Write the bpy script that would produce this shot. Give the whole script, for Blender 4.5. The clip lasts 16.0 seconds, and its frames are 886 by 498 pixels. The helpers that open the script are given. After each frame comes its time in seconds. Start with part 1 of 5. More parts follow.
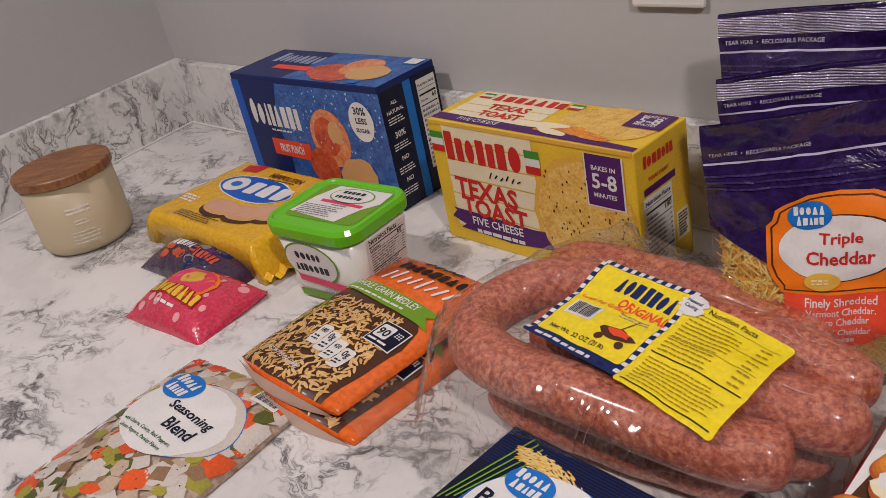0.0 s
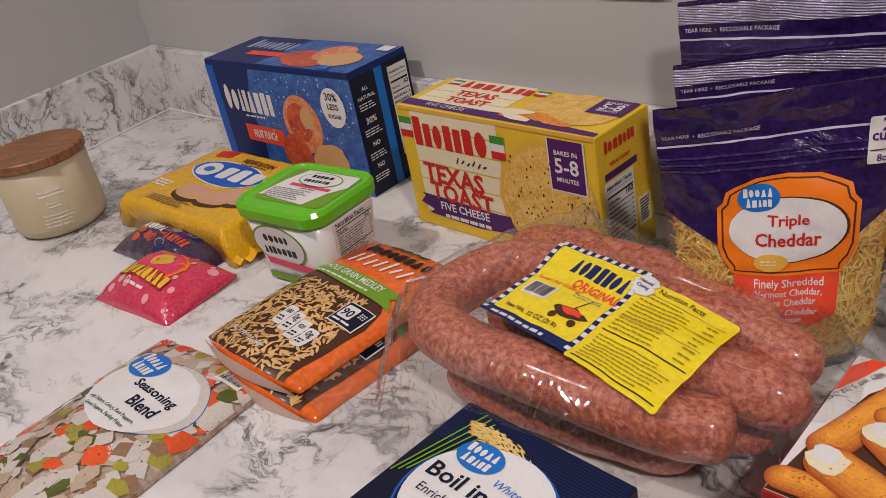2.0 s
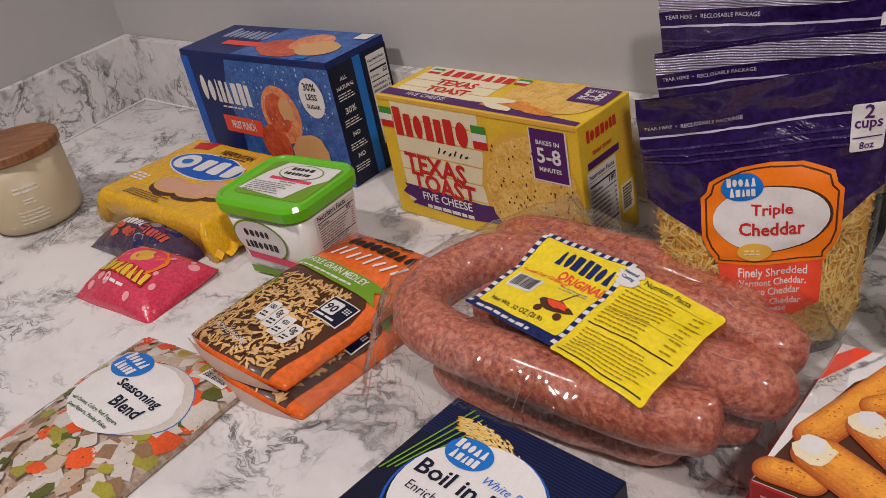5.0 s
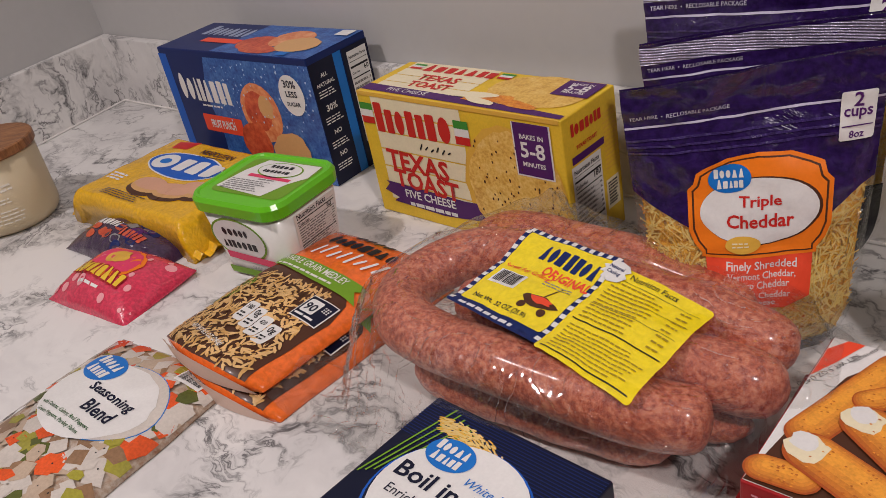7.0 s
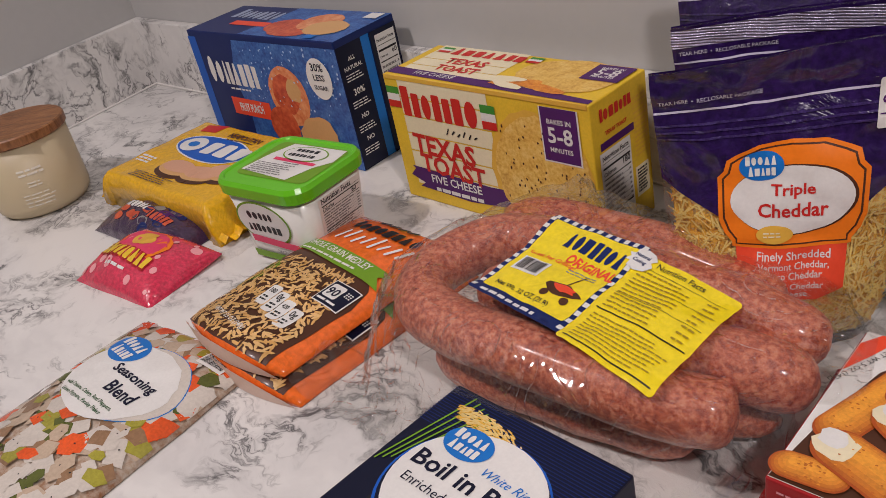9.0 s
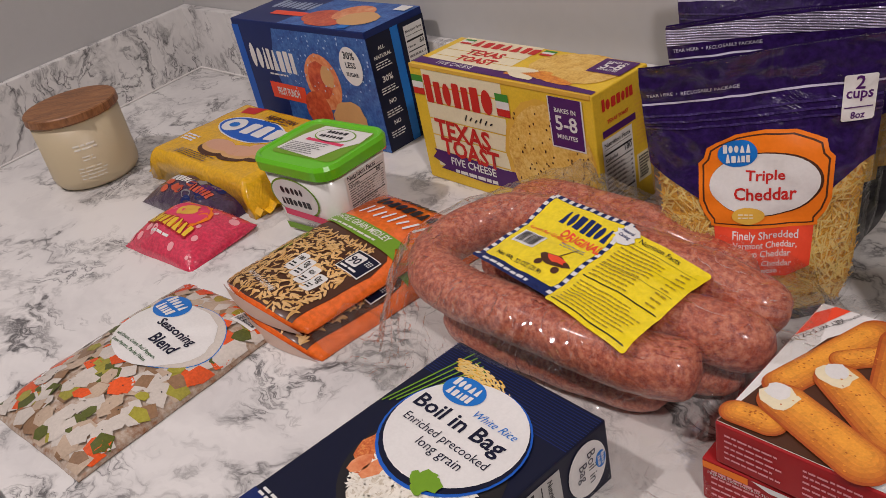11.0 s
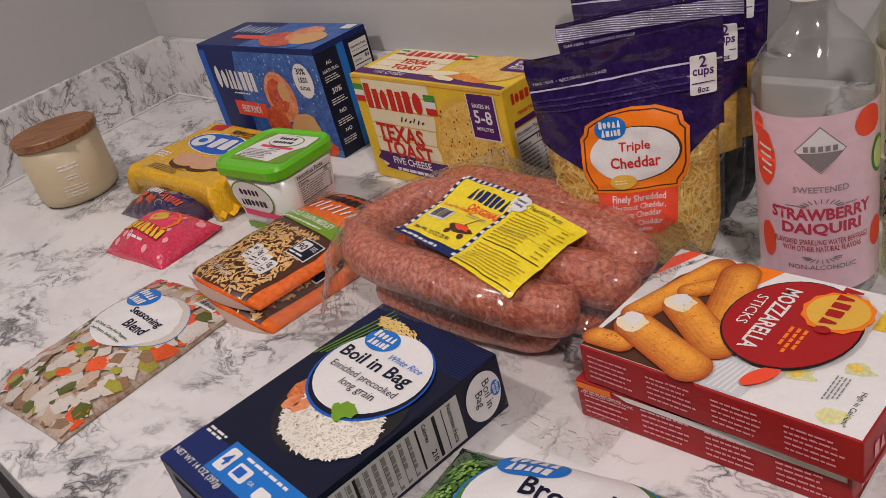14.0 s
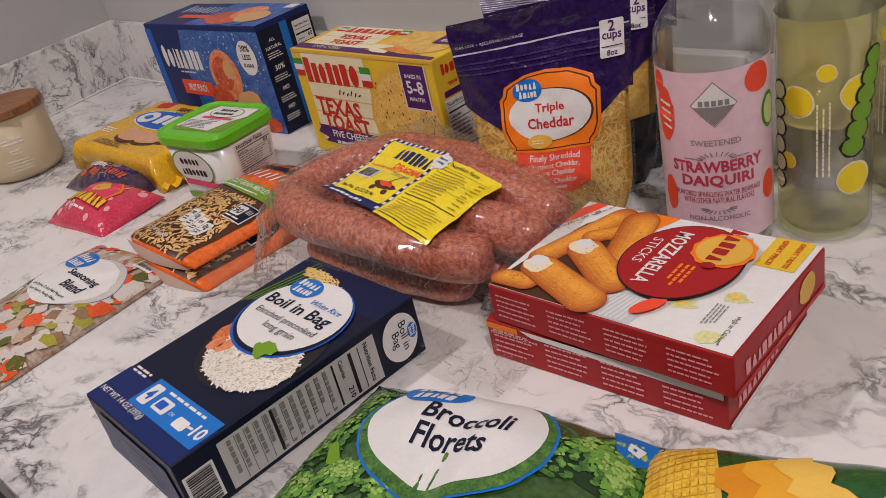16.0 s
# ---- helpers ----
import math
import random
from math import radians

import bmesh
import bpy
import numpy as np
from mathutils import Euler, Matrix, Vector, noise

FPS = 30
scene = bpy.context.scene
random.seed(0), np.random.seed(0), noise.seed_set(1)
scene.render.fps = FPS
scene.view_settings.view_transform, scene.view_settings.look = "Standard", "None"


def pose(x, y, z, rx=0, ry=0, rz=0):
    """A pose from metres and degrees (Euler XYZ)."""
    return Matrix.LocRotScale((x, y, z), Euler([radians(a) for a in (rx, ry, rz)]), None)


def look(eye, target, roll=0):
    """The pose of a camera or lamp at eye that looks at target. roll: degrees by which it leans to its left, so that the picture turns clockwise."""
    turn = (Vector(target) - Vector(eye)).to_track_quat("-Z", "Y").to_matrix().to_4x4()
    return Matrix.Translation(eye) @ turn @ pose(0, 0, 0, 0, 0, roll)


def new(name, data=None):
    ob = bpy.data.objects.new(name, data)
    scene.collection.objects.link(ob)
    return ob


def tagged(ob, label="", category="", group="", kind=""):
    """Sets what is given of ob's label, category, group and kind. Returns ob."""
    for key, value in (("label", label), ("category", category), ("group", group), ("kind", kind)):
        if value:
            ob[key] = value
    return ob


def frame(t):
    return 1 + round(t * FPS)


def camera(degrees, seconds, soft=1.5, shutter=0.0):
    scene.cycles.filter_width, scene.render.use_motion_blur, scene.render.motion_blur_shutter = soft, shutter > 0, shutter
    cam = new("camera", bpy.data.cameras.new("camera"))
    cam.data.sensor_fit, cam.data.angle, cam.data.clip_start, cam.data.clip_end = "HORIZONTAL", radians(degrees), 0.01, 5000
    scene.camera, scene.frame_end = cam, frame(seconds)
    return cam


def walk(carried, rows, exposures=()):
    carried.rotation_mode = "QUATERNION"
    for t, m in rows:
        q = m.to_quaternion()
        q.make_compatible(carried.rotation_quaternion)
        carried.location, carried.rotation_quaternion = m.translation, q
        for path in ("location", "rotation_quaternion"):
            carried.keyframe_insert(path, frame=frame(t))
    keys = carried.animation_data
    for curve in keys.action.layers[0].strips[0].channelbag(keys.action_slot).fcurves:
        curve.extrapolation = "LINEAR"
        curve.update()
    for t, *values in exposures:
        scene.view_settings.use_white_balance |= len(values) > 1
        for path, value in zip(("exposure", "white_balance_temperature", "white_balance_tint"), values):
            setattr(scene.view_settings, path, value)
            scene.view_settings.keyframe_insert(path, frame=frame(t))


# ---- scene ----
cam = camera(54.74, 16.0, 0.8)
ROWS = [
    (0.0, 0.0000, 0.0000, 0.4094, 61.39, 10.85, -4.13),
    (0.5, 0.0014, -0.0039, 0.4047, 61.32, 10.63, -4.45),
    (1.0, 0.0045, -0.0053, 0.3995, 61.09, 10.45, -4.67),
    (1.5, 0.0138, -0.0113, 0.4031, 61.15, 10.27, -4.76),
    (2.0, 0.0175, -0.0149, 0.4017, 60.95, 10.06, -4.65),
    (2.5, 0.0238, -0.0235, 0.4023, 60.68, 9.98, -4.27),
    (3.0, 0.0312, -0.0358, 0.4061, 60.46, 9.81, -3.76),
    (3.5, 0.0391, -0.0437, 0.4080, 60.23, 10.07, -3.18),
    (4.0, 0.0377, -0.0443, 0.4081, 59.82, 10.44, -2.80),
    (4.5, 0.0207, -0.0179, 0.4057, 59.74, 10.77, -3.31),
    (4.7, 0.0173, -0.0120, 0.4089, 59.44, 10.44, -5.55),
    (6.8, 0.0202, 0.0038, 0.3907, 59.61, 10.34, -7.64),
    (7.0, 0.0217, 0.0041, 0.3930, 59.58, 10.37, -7.17),
    (7.5, 0.0209, 0.0061, 0.3900, 59.66, 10.12, -6.43),
    (8.0, 0.0234, 0.0082, 0.3879, 59.43, 10.07, -6.16),
    (8.5, 0.0265, 0.0120, 0.3866, 59.28, 10.44, -5.56),
    (9.0, 0.0282, 0.0108, 0.3868, 59.12, 10.85, -4.88),
    (9.2, 0.0332, 0.0116, 0.3895, 58.66, 11.21, -4.34),
    (11.3, 0.0559, -0.0775, 0.4068, 58.95, 10.69, -1.80),
    (11.5, 0.0730, -0.0940, 0.4060, 59.06, 10.82, -1.88),
    (12.0, 0.0950, -0.1177, 0.4080, 59.12, 12.30, -2.36),
    (12.5, 0.1014, -0.1320, 0.4100, 59.21, 12.63, -2.81),
    (13.0, 0.1030, -0.1445, 0.4081, 59.53, 12.96, -3.08),
    (13.5, 0.1065, -0.1520, 0.4070, 59.94, 13.11, -3.08),
    (14.0, 0.1108, -0.1599, 0.4071, 60.27, 13.34, -3.14),
    (14.5, 0.1177, -0.1684, 0.4060, 60.64, 13.49, -3.16),
    (15.0, 0.1197, -0.1778, 0.4033, 60.92, 13.43, -3.00),
    (15.5, 0.1254, -0.1858, 0.3922, 60.84, 13.31, -2.97),
    (16.0, 0.1371, -0.2105, 0.3776, 60.38, 12.00, -4.98),
]
walk(cam, [(t, pose(x, y, z, rx, ry, rz)) for t, x, y, z, rx, ry, rz in ROWS])

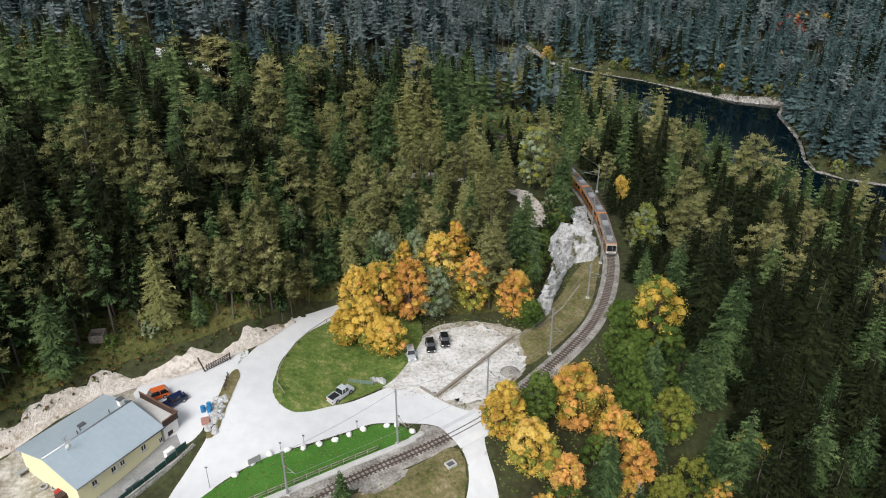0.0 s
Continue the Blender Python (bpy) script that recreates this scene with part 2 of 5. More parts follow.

######

### Work instructions
Without including the pictures, reproduce all entries exactly.

### Exercise solution
Write the bpy script that would produce this shot. Give the whole script, for Blender 4.5. The clip lasts 16.0 seconds, and its frames are 886 by 498 pixels. The helpers that open the script are given. After each frame comes its time in seconds. Start with part 1 of 5. More parts follow.
0.0 s
2.0 s
5.0 s
7.0 s
9.0 s
11.0 s
14.0 s
16.0 s
# ---- helpers ----
import math
import random
from math import radians

import bmesh
import bpy
import numpy as np
from mathutils import Euler, Matrix, Vector, noise

FPS = 30
scene = bpy.context.scene
random.seed(0), np.random.seed(0), noise.seed_set(1)
scene.render.fps = FPS
scene.view_settings.view_transform, scene.view_settings.look = "Standard", "None"


def pose(x, y, z, rx=0, ry=0, rz=0):
    """A pose from metres and degrees (Euler XYZ)."""
    return Matrix.LocRotScale((x, y, z), Euler([radians(a) for a in (rx, ry, rz)]), None)


def look(eye, target, roll=0):
    """The pose of a camera or lamp at eye that looks at target. roll: degrees by which it leans to its left, so that the picture turns clockwise."""
    turn = (Vector(target) - Vector(eye)).to_track_quat("-Z", "Y").to_matrix().to_4x4()
    return Matrix.Translation(eye) @ turn @ pose(0, 0, 0, 0, 0, roll)


def new(name, data=None):
    ob = bpy.data.objects.new(name, data)
    scene.collection.objects.link(ob)
    return ob


def tagged(ob, label="", category="", group="", kind=""):
    """Sets what is given of ob's label, category, group and kind. Returns ob."""
    for key, value in (("label", label), ("category", category), ("group", group), ("kind", kind)):
        if value:
            ob[key] = value
    return ob


def frame(t):
    return 1 + round(t * FPS)


def camera(degrees, seconds, soft=1.5, shutter=0.0):
    scene.cycles.filter_width, scene.render.use_motion_blur, scene.render.motion_blur_shutter = soft, shutter > 0, shutter
    cam = new("camera", bpy.data.cameras.new("camera"))
    cam.data.sensor_fit, cam.data.angle, cam.data.clip_start, cam.data.clip_end = "HORIZONTAL", radians(degrees), 0.01, 5000
    scene.camera, scene.frame_end = cam, frame(seconds)
    return cam


def walk(carried, rows, exposures=()):
    carried.rotation_mode = "QUATERNION"
    for t, m in rows:
        q = m.to_quaternion()
        q.make_compatible(carried.rotation_quaternion)
        carried.location, carried.rotation_quaternion = m.translation, q
        for path in ("location", "rotation_quaternion"):
            carried.keyframe_insert(path, frame=frame(t))
    keys = carried.animation_data
    for curve in keys.action.layers[0].strips[0].channelbag(keys.action_slot).fcurves:
        curve.extrapolation = "LINEAR"
        curve.update()
    for t, *values in exposures:
        scene.view_settings.use_white_balance |= len(values) > 1
        for path, value in zip(("exposure", "white_balance_temperature", "white_balance_tint"), values):
            setattr(scene.view_settings, path, value)
            scene.view_settings.keyframe_insert(path, frame=frame(t))


# ---- scene ----
cam = camera(54.74, 16.0, 0.8)
ROWS = [
    (0.0, 0.0000, 0.0000, 0.4094, 61.39, 10.85, -4.13),
    (0.5, 0.0014, -0.0039, 0.4047, 61.32, 10.63, -4.45),
    (1.0, 0.0045, -0.0053, 0.3995, 61.09, 10.45, -4.67),
    (1.5, 0.0138, -0.0113, 0.4031, 61.15, 10.27, -4.76),
    (2.0, 0.0175, -0.0149, 0.4017, 60.95, 10.06, -4.65),
    (2.5, 0.0238, -0.0235, 0.4023, 60.68, 9.98, -4.27),
    (3.0, 0.0312, -0.0358, 0.4061, 60.46, 9.81, -3.76),
    (3.5, 0.0391, -0.0437, 0.4080, 60.23, 10.07, -3.18),
    (4.0, 0.0377, -0.0443, 0.4081, 59.82, 10.44, -2.80),
    (4.5, 0.0207, -0.0179, 0.4057, 59.74, 10.77, -3.31),
    (4.7, 0.0173, -0.0120, 0.4089, 59.44, 10.44, -5.55),
    (6.8, 0.0202, 0.0038, 0.3907, 59.61, 10.34, -7.64),
    (7.0, 0.0217, 0.0041, 0.3930, 59.58, 10.37, -7.17),
    (7.5, 0.0209, 0.0061, 0.3900, 59.66, 10.12, -6.43),
    (8.0, 0.0234, 0.0082, 0.3879, 59.43, 10.07, -6.16),
    (8.5, 0.0265, 0.0120, 0.3866, 59.28, 10.44, -5.56),
    (9.0, 0.0282, 0.0108, 0.3868, 59.12, 10.85, -4.88),
    (9.2, 0.0332, 0.0116, 0.3895, 58.66, 11.21, -4.34),
    (11.3, 0.0559, -0.0775, 0.4068, 58.95, 10.69, -1.80),
    (11.5, 0.0730, -0.0940, 0.4060, 59.06, 10.82, -1.88),
    (12.0, 0.0950, -0.1177, 0.4080, 59.12, 12.30, -2.36),
    (12.5, 0.1014, -0.1320, 0.4100, 59.21, 12.63, -2.81),
    (13.0, 0.1030, -0.1445, 0.4081, 59.53, 12.96, -3.08),
    (13.5, 0.1065, -0.1520, 0.4070, 59.94, 13.11, -3.08),
    (14.0, 0.1108, -0.1599, 0.4071, 60.27, 13.34, -3.14),
    (14.5, 0.1177, -0.1684, 0.4060, 60.64, 13.49, -3.16),
    (15.0, 0.1197, -0.1778, 0.4033, 60.92, 13.43, -3.00),
    (15.5, 0.1254, -0.1858, 0.3922, 60.84, 13.31, -2.97),
    (16.0, 0.1371, -0.2105, 0.3776, 60.38, 12.00, -4.98),
]
walk(cam, [(t, pose(x, y, z, rx, ry, rz)) for t, x, y, z, rx, ry, rz in ROWS])

0.0 s
Continue the Blender Python (bpy) script that recreates this scene with part 2 of 5. More parts follow.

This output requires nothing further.